​Quando la politica tira a campare: il caso del Molise

L'osservatorio lun 01 marzo 2021
Attualità di Claudio de Luca
3min
Il Mezzogiorno d'Italia ©TermoliOnLine
Il Mezzogiorno d'Italia ©TermoliOnLine

CAMPOBASSO. Nel 2007, per sovvenire alle istanze miranti allo sviluppo del Meridione d’Italia, lo Stato conferì 51,2 miliardi di euro alle Regioni interessate: una cifra grande, quasi sempre non prevista dalle manovre governative sul ‘welfare’. Per comprendere la portata di un importo così ingente, occorre aggiungere che il 20% di esso fu conferito alla Sicilia; che il 18% fu assegnato alla Campania; che il 13% finì alla Puglia. Poi ne fu somministrato il 10% alla Calabria ed il 9% alla Sardegna; e il 3% andò alla Basilicata. La 20^ regione fu l’ultima in classifica per avere ottenuto soltanto l’1% di tale cifra (che, però, fu comunque una bella sommetta a fronte dei suoi 300mila ab.). Quale fu il risultato di questo proflùvio di danaro? “Nullo”, a parte il raggiungimento di qualche traguardo del tutto immediato e marginale. La realtà è che, da una previsione di crescita del Pil pari al 3,9%, quella reale tecnicamente riscontrata arrivò a poco meno di 1/3. Insomma, col senno di poi, la conclusione è una sola: i numeri furono veramente sconfortanti.

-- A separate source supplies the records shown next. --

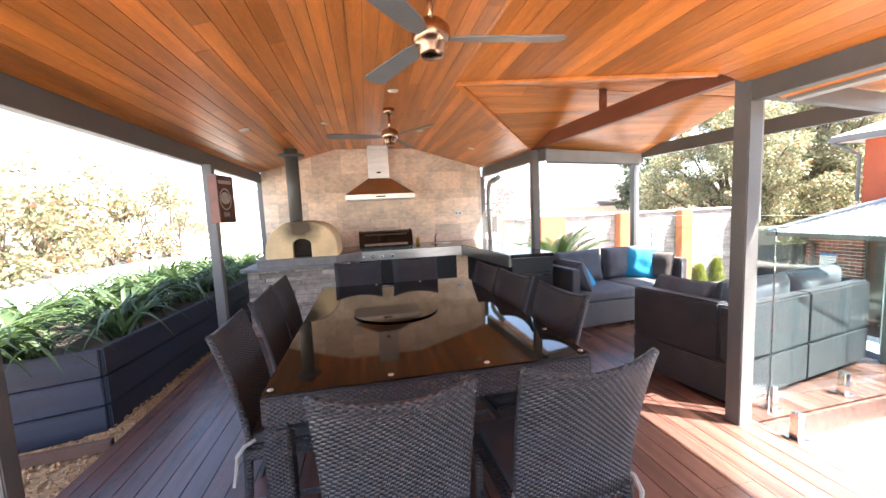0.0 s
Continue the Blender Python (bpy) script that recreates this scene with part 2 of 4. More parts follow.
def water_mat():
    """Clear water: refraction with a glossy, rippled surface."""
    m = bpy.data.materials.new("pool_water")
    m.use_nodes = True
    n, l = m.node_tree.nodes, m.node_tree.links
    n.remove(n["Principled BSDF"])
    tc = n.new("ShaderNodeTexCoord")
    normals = []
    for amount in (0.45, 1.0):
        last = None
        for s, d in ((1.6, 0.035), (5.0, 0.020), (11.0, 0.011)):
            t = n.new("ShaderNodeTexNoise")
            t.inputs["Scale"].default_value, t.inputs["Detail"].default_value = s, 2
            l.new(tc.outputs["Object"], t.inputs["Vector"])
            bp = n.new("ShaderNodeBump")
            bp.inputs["Strength"].default_value, bp.inputs["Distance"].default_value = amount, d
            l.new(t.outputs[0], bp.inputs["Height"])
            if last:
                l.new(last, bp.inputs["Normal"])
            last = bp.outputs[0]
        normals.append(last)
    rf, gl, fr, mx = (n.new(k) for k in ("ShaderNodeBsdfRefraction", "ShaderNodeBsdfGlossy", "ShaderNodeFresnel", "ShaderNodeMixShader"))
    rf.inputs["Color"].default_value, rf.inputs["Roughness"].default_value, rf.inputs["IOR"].default_value = (0.80, 0.96, 1.0, 1), 0.0, 1.33
    gl.inputs["Roughness"].default_value = 0.15
    fr.inputs["IOR"].default_value = 1.30
    l.new(normals[0], rf.inputs["Normal"]), l.new(normals[1], gl.inputs["Normal"])
    l.new(fr.outputs[0], mx.inputs[0]), l.new(rf.outputs[0], mx.inputs[1]), l.new(gl.outputs[0], mx.inputs[2])
    l.new(mx.outputs[0], n["Material Output"].inputs["Surface"])
    return m


M_water = water_mat()


# ---- building helpers ----
def mesh_of(bm, name, material, smooth=False):
    bmesh.ops.recalc_face_normals(bm, faces=bm.faces)
    me = bpy.data.meshes.new(name)
    bm.to_mesh(me)
    bm.free()
    me.materials.append(material)
    if smooth:
        me.polygons.foreach_set("use_smooth", [True] * len(me.polygons))
    return me


def part(name, bm, material, parent, label="", smooth=False):
    ob = new(name, mesh_of(bm, name, material, smooth))
    ob.parent = parent
    if label:
        tagged(ob, label)
    return ob


def thing(name, loc, label, category, group="", rz=0.0, kind=""):
    ob = new(name)
    ob.empty_display_size = 0.1
    ob.matrix_world = pose(*loc, 0, 0, rz)
    return tagged(ob, label, category, group, kind)


def box(x0, x1, y0, y1, z0, z1, bev=0.0, bm=None, m=None):
    """A box, with bevelled edges where bev is given."""
    own = bm is None
    t = bmesh.new()
    bmesh.ops.create_cube(t, size=1)
    for v in t.verts:
        v.co = Vector(((x0 + x1) / 2 + v.co.x * (x1 - x0), (y0 + y1) / 2 + v.co.y * (y1 - y0), (z0 + z1) / 2 + v.co.z * (z1 - z0)))
    if bev:
        bmesh.ops.bevel(t, geom=t.edges[:], offset=bev, segments=2, affect="EDGES")
    if m is not None:
        t.transform(m)
    if own:
        return t
    join(bm, t)
    return bm


def join(bm, t):
    me = bpy.data.meshes.new("tmp")
    t.to_mesh(me)
    t.free()
    bm.from_mesh(me)
    bpy.data.meshes.remove(me)


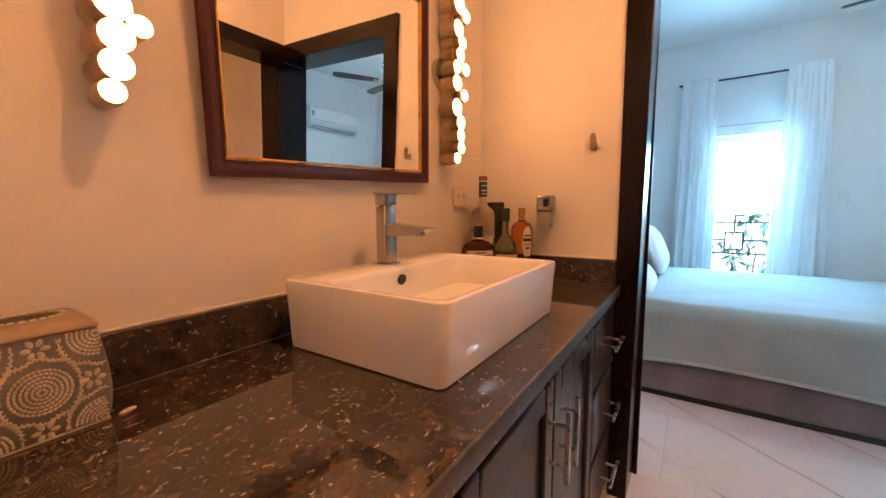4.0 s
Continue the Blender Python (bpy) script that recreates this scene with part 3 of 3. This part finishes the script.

Gli esperti della società di consulenza ‘Vision & value’, sollecitati a pronunciarsi, produssero uno studio di 1.000 pagine da cui fuoriuscì un Molise rivelatosi autarchico, un’àrea tagliata fuori da ogni concetto di globalizzazione in cui si vive di una economia pressoché curtense. Per di più questa regione è rimasta, ancora oggi, completamente aliena dai flussi degli investimenti legali, e quasi tutti i soldi ricevuti dallo Stato sono finiti in un pozzo senza fondo, disperdendosi nei mille rivoli della solita gestione amministrativa pubblica corrente, vale a dire quella affidata a chi parrebbe capace di realizzare soltanto buchi nell’acqua, e – se non trova l’acqua – concretando solo interventi ben lontani da una consistenza atta a consentire il raggiungimento di risultati veramente produttivi. Questo ritratto, che viene ad essere disegnato della classe politica molisana (e meridionale in generale), è sicuramente poco felice. Essa parrebbe originata da assessori e da dirigenti incapaci di fare uscire la propria terra al di fuori del classico luogo comune di un Sud arretrato.

Però, il divario, che perdura da un secolo e mezzo, non si presenta uguale per ciascuna delle regioni sopra menzionate. Difatti, non sempre chi incarna le istituzioni locali è fatto di cattiva pasta. Pensiamo agli amministratori della Basilicata ed a quanti gestiscono la cosa pubblica in taluni distretti della Campania e della Puglia. Per essere chiari, l’indicatore economico principale rimane rappresentato dal tasso di crescita reale del prodotto interno lordo: vale a dire quello registrabile al netto dell’inflazione. Ebbene, se l’obiettivo aggiornato nel 2004 era quello del 3,9%, il risultato non è stato neppure quello di 1,23%, ben lontano da quello dell’1,96% che rappresenta la media dell’U.e., ma perlomeno si è mantenuto in linea con quell’1,24% fatto registrare nello stesso periodo dalle regioni del centro - nord. Ma, ove si guardi ad altri dati, ce ne arrivano di più sconfortanti. Come rispondere a questa tendenza negativa? Sicuramente stimolando gli interventi produttivi. Ma, nella sostanza, è proprio questo che non viene perseguito, tanto che sarebbe facile rilevare che il Molise stia morendo giorno dietro giorno. Ed ecco, allora, qual è il motivo per cui vengono a studiarci da tutto il mondo. La verità è che rappresentiamo un caso unico a livello planetario.

Tagliati fuori dalla globalizzazione, almeno a livello legale, ce ne stiamo ben al di sotto dell’Umbria. La capacità di attirare investimenti dall’estero è semplicemente ridicola, seppure – in qualche modo – sia migliorata. Ma vero è che, sommando quelli fatti in Sicilia, in Sardegna, in Calabria, in Basilicata, in Puglia, in Abruzzo ed in Molise, il totale non arriva a quello della sola summenzionata Umbria che (pur non essendo una delle aree più dinamiche della Penisola) pure riesce a registrarne la 20^ parte del Piemonte. Non si è riusciti neppure ad incrementare le potenzialità turistiche di una costa lunga, in definitiva, appena una trentina di chilometri. Anzi, il turismo si è confermato la più clamorosa occasione mancata.